CD : En France, seuls 66 % des bébés sont allaités à la naissance et 40 % à leur 11e semaine, on ne peut que le regretter. Il faut allaiter les bébés pour plein de raisons. Néanmoins dans le domaine de la prévention de l’allergie alimentaire, il n’est pas prouvé que cela ait un effet positif déterminant, même si les publications donnent des résultats discordants.

Vaut-il mieux mettre en contact précocement les bébés avec les allergènes ?

CD : L’étude israélienne LEAP (Learning Early About Peanut allergy) a montré que l’introduction précoce de l’arachide (avant 6 mois) pouvait diminuer le risque d’apparition ultérieure d’allergie à cet oléagineux. Mais il s’agit d’une étude unique à ce jour. D’autres tentatives avec l’œuf montrent parfois des résultats inverses. Il est important d’attendre le résultat d’autres travaux qui confirmeront ou non ce bénéfice de l‘introduction précoce. Aujourd’hui les recommandations sont de commencer à introduire les allergènes en même temps que la diversification alimentaire, c’est-à-dire après 4 mois.

Comment explique-t-on la diminution ou la disparition de certaines allergies alimentaires chez l’enfant avec le temps ?

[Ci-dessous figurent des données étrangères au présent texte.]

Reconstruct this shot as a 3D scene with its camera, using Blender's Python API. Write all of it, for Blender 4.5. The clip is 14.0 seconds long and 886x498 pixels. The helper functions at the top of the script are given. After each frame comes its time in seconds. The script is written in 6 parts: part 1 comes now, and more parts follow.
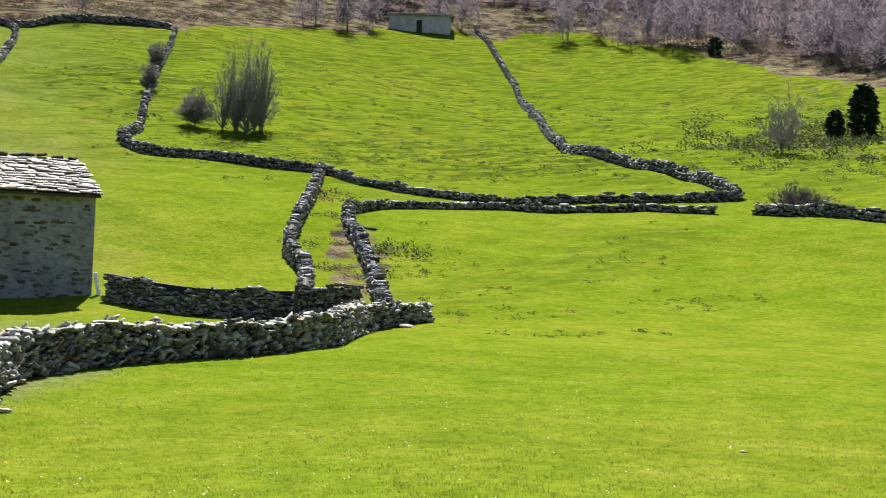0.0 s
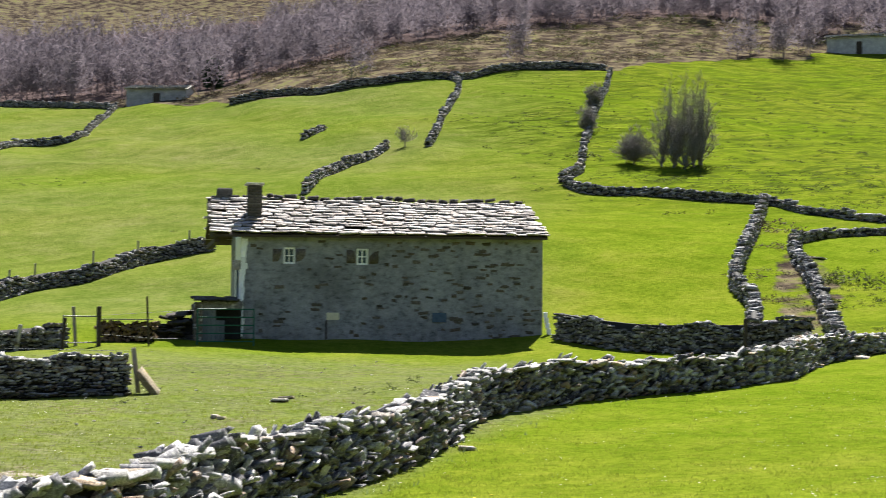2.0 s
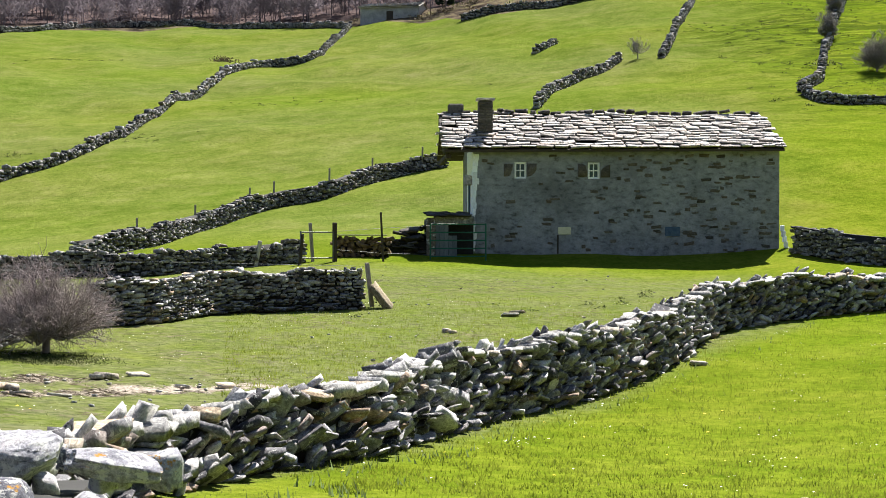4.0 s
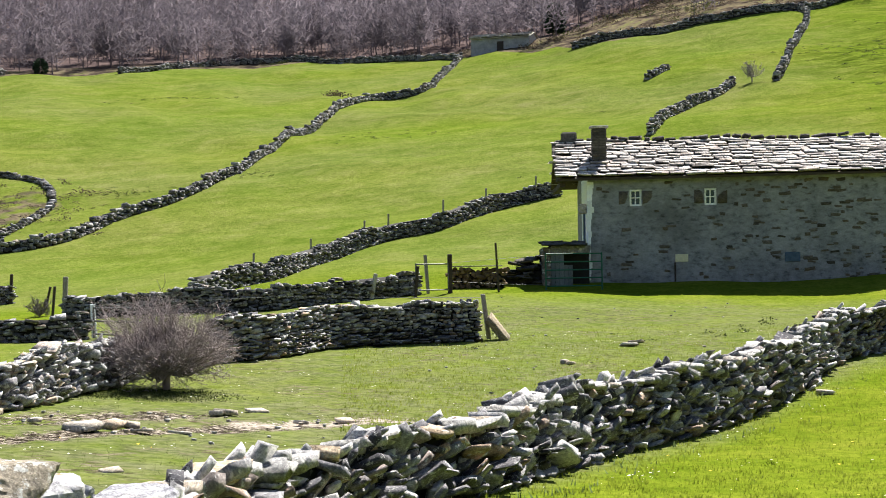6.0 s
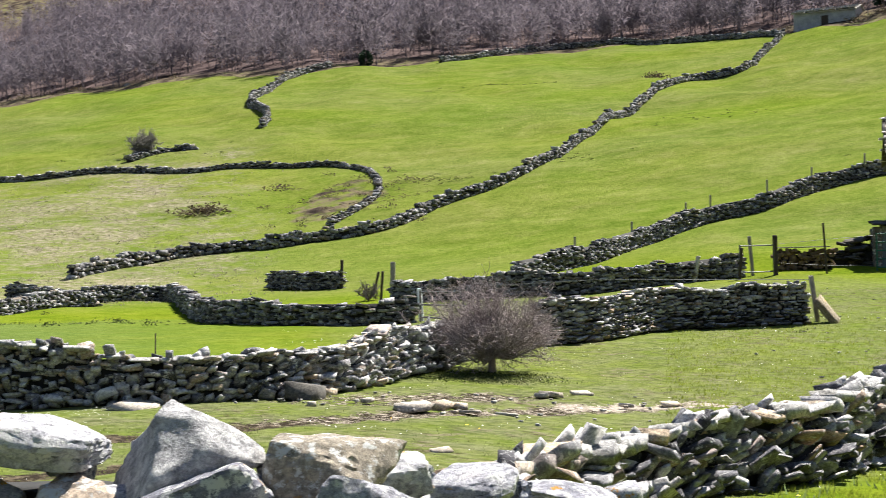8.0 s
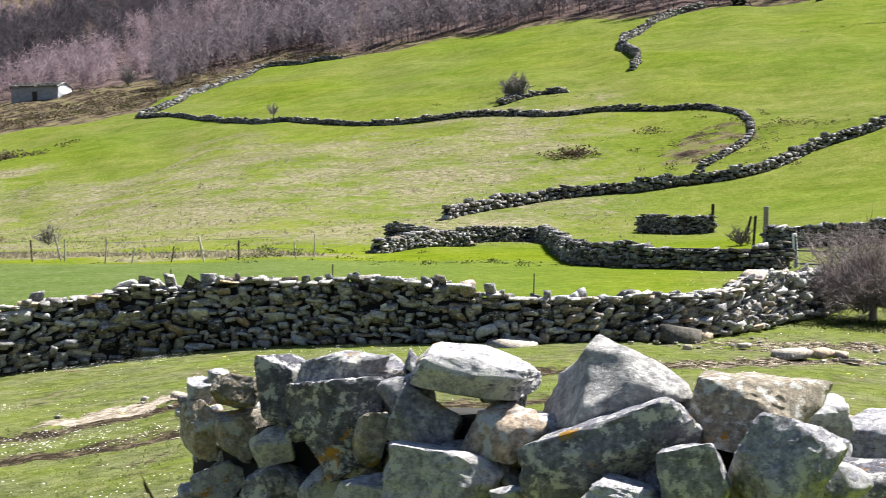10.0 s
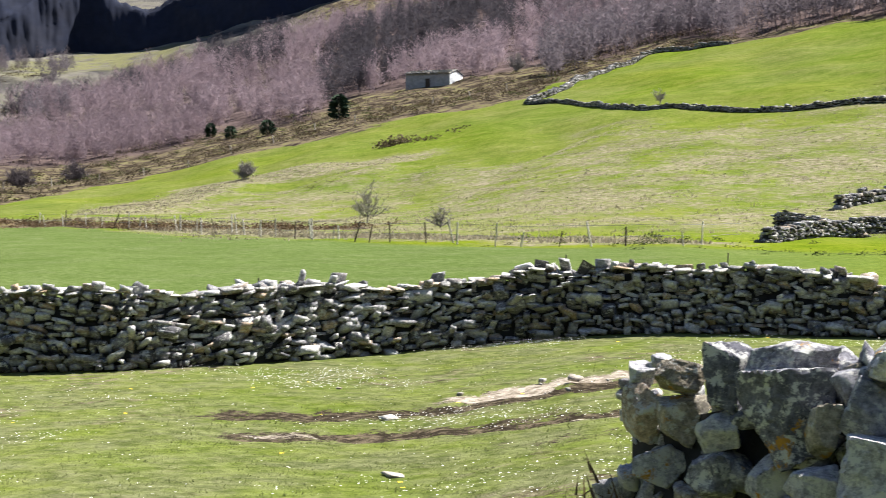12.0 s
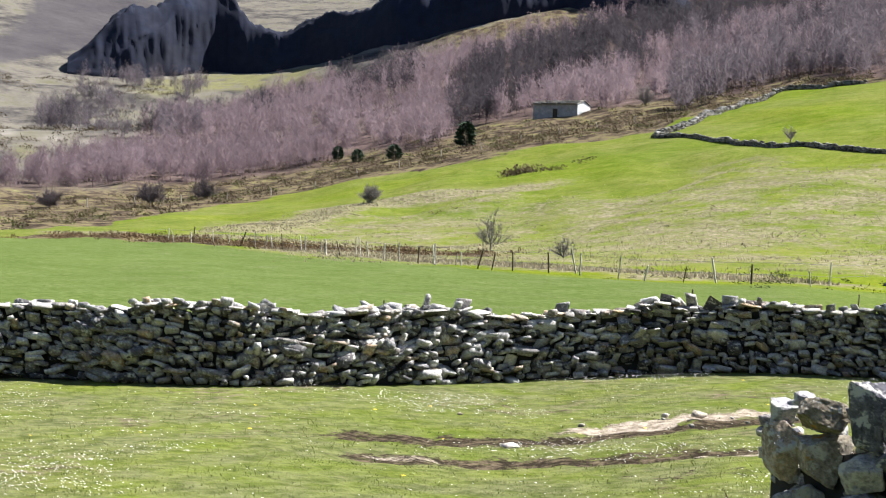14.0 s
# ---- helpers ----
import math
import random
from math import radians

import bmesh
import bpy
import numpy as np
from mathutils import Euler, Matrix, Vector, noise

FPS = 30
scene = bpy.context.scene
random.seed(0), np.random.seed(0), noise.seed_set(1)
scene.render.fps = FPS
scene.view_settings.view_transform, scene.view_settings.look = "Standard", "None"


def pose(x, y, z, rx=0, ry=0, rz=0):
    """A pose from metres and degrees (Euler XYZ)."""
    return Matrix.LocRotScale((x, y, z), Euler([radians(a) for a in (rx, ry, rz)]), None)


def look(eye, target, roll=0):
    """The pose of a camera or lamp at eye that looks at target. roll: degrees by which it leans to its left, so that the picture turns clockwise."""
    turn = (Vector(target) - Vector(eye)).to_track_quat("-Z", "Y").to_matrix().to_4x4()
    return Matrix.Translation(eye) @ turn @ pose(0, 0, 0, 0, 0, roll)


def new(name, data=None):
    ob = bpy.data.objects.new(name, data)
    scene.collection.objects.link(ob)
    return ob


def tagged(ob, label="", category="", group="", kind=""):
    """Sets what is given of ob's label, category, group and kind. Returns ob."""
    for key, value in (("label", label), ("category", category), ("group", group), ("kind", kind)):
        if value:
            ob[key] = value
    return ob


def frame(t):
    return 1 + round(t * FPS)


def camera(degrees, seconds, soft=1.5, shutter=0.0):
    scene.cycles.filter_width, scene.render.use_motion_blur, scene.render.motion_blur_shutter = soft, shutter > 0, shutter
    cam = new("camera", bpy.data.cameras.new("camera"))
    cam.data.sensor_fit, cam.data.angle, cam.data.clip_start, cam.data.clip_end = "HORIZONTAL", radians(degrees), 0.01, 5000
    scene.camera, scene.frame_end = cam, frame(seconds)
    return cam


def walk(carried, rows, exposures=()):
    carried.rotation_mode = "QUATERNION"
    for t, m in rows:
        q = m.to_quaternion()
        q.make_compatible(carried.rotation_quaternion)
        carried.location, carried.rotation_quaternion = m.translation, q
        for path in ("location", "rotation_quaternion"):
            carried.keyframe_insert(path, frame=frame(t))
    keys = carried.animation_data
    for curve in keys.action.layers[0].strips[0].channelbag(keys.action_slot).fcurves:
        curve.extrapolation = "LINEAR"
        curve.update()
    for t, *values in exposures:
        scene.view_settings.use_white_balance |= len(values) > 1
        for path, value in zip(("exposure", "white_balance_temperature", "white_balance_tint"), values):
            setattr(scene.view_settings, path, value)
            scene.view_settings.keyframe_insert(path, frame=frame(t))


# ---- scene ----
# camera: seconds, place, bearing (clockwise from +y), upward tilt, lean
cam = camera(31.82, 14.0, soft=0.7, shutter=0.25)
PATH = [
    (0.0, 0.129, -0.237, 2.016, 38.56, 1.70, 2.26),
    (0.5, 0.105, -0.234, 2.053, 35.73, 2.41, 1.61),
    (1.0, 0.009, -0.225, 1.975, 32.99, 2.58, 0.61),
    (1.5, -0.082, -0.227, 1.978, 28.12, 2.37, 0.19),
    (2.0, -0.031, -0.235, 2.000, 22.35, 2.65, 0.48),
    (2.5, 0.024, -0.224, 1.952, 18.34, 1.90, 0.75),
    (3.0, 0.117, -0.172, 2.000, 14.74, 0.36, 0.73),
    (3.2, 0.128, -0.164, 1.969, 14.54, -1.03, 0.60),
    (5.3, 0.155, 0.140, 2.020, 11.85, 0.57, -0.48),
    (5.5, 0.161, 0.163, 2.010, 11.42, 0.36, -0.61),
    (6.0, 0.155, 0.178, 2.014, 9.55, 0.60, -0.92),
    (6.5, 0.154, 0.201, 2.009, 7.67, 0.41, -1.18),
    (7.0, 0.140, 0.265, 2.019, 4.46, 0.33, -1.72),
    (7.5, 0.124, 0.246, 2.000, 0.91, 0.22, -1.56),
    (8.0, 0.107, 0.243, 2.002, -2.21, 0.24, -1.51),
    (8.2, 0.096, 0.249, 1.998, -3.74, 0.19, -1.31),
    (10.3, -0.057, 0.079, 2.002, -17.60, -1.81, -0.51),
    (10.5, -0.082, 0.072, 2.003, -18.89, -1.81, -0.20),
    (11.0, -0.148, 0.084, 1.999, -21.85, -1.98, -0.17),
    (11.5, -0.168, 0.006, 2.001, -25.27, -2.11, -0.11),
    (12.0, -0.185, -0.025, 2.003, -29.70, -1.98, 0.03),
    (12.5, -0.189, -0.032, 2.001, -32.38, -2.38, 0.31),
    (13.0, -0.206, -0.026, 1.991, -32.71, -2.08, 0.87),
    (13.5, -0.221, -0.037, 1.993, -32.71, -2.26, 1.94),
    (14.0, -0.237, -0.079, 1.992, -34.18, -1.02, 2.18),]


def aim(bearing, tilt):
    b, e = radians(bearing), radians(tilt)
    return Vector((math.cos(e) * math.sin(b), math.cos(e) * math.cos(b), math.sin(e)))


walk(cam, [(t, look((x, y, z), Vector((x, y, z)) + 10 * aim(b, e), r)) for t, x, y, z, b, e, r in PATH])

# ---- world, sun, exposure ----
SUN_BEARING, SUN_HEIGHT = 36.0, 54.0
world = bpy.data.worlds.new("sky")
scene.world = world
world.use_nodes = True
wn = world.node_tree.nodes
sky = wn.new("ShaderNodeTexSky")
sky.sky_type = "NISHITA"
sky.sun_disc = False
sky.sun_elevation, sky.sun_rotation = radians(SUN_HEIGHT), radians(SUN_BEARING)
sky.altitude, sky.air_density, sky.dust_density = 700, 1.0, 0.6
world.node_tree.links.new(sky.outputs[0], wn["Background"].inputs[0])
wn["Background"].inputs[1].default_value = 0.046
sun_data = bpy.data.lights.new("sun", "SUN")
sun_data.energy, sun_data.angle, sun_data.color = 5.0, radians(0.53), (1.0, 0.95, 0.86)
sun = new("sun", sun_data)
sun.matrix_world = look(60 * aim(SUN_BEARING, SUN_HEIGHT), (0, 0, 0))
scene.view_settings.exposure = 1.62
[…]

CD : Chez l’enfant, l’allergie aux protéines du lait de vache diminue vers 2 ans et vers 3-4 ans pour l’œuf. Il est possible que ceci ait un lien avec la régression de l’altération cutanée par la guérison fréquente de l’eczéma à cet âge.

Peut-on efficacement faire une désensibilisation à un allergène ?

CD : Oui, soit par introduction de faibles doses progressives de l’allergène par voie orale ; soit par voie épicutanée où l’allergène est mis sur un patch. Les premières améliorations apparaissent au bout d’un an et au bout de 2-3 ans il est possible de tolérer des quantités plus ou moins importantes de l’aliment ; ou du moins il ne risque plus de faire de faire un choc anaphylactique potentiellement mortel, ce qui est déjà essentiel.

Y a-t-il encore beaucoup d’inconnues dans le domaine de l’allergie alimentaire ?

CD : Oui, on comprend mal pourquoi chez l’adulte une sensibilisation à un allergène alimentaire (crustacés, poissons, coquillages par exemple) apparaît soudain à l’âge de 30-40 ans.

De même l’allergie se définit comme une affection IgE dépendante ; pourtant il y a d’authentiques allergies (prouvées par des tests d’éviction-réintroduction de l’aliment) où l’on ne retrouve pas d’IgE aux prises de sang et dont les tests cutanés sont négatifs. On n’a pas d’explication à l’heure actuelle.